* Given exercise *
In the material below, find every line with "Continue" and pull it out.

-- Begin --

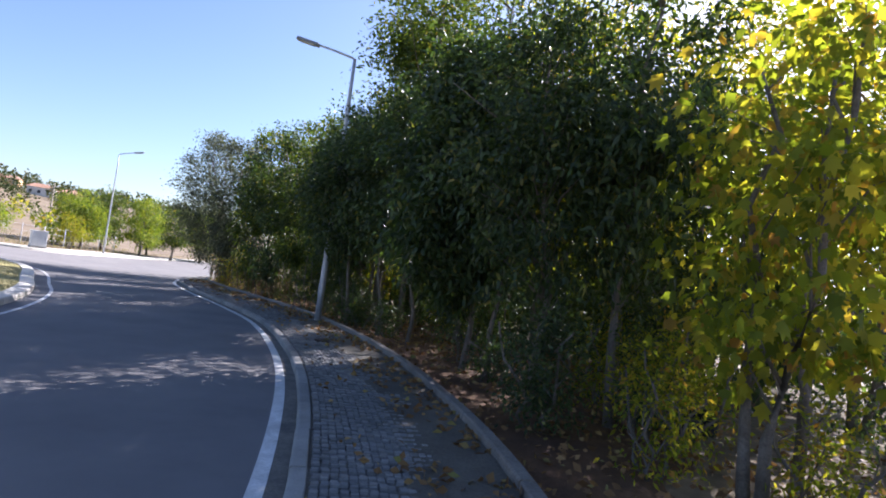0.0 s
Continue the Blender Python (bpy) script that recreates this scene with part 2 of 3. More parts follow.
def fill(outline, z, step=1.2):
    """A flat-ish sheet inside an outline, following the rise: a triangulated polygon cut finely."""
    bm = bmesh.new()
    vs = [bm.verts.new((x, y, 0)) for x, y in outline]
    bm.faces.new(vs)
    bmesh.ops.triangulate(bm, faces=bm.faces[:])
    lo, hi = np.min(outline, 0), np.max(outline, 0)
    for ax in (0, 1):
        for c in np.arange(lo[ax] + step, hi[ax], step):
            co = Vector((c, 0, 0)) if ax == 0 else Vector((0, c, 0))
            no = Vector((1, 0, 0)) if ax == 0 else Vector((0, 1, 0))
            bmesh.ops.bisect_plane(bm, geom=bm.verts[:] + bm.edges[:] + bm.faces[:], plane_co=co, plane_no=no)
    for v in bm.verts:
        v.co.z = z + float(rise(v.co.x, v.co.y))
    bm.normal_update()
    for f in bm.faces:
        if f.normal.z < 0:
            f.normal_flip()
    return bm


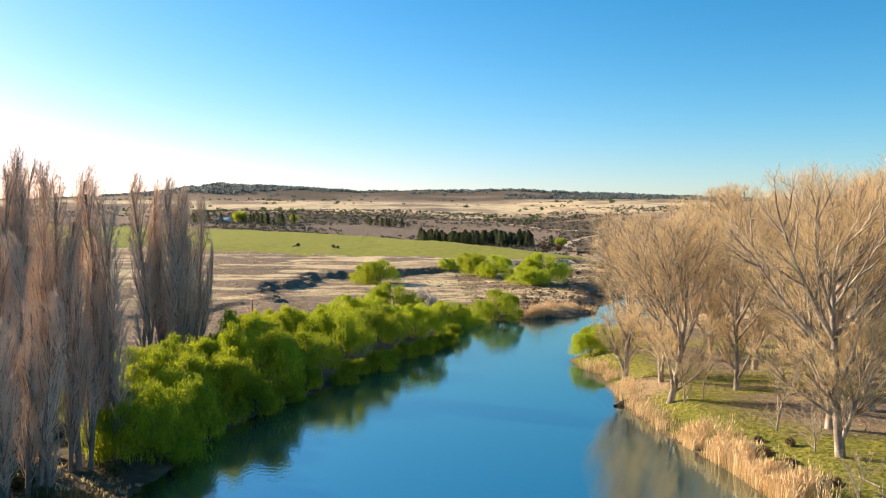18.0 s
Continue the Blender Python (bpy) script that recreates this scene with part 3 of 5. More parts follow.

-- End --

* Solution for this problem *
Continue the Blender Python (bpy) script that recreates this scene with part 2 of 3. More parts follow.
Continue the Blender Python (bpy) script that recreates this scene with part 3 of 5. More parts follow.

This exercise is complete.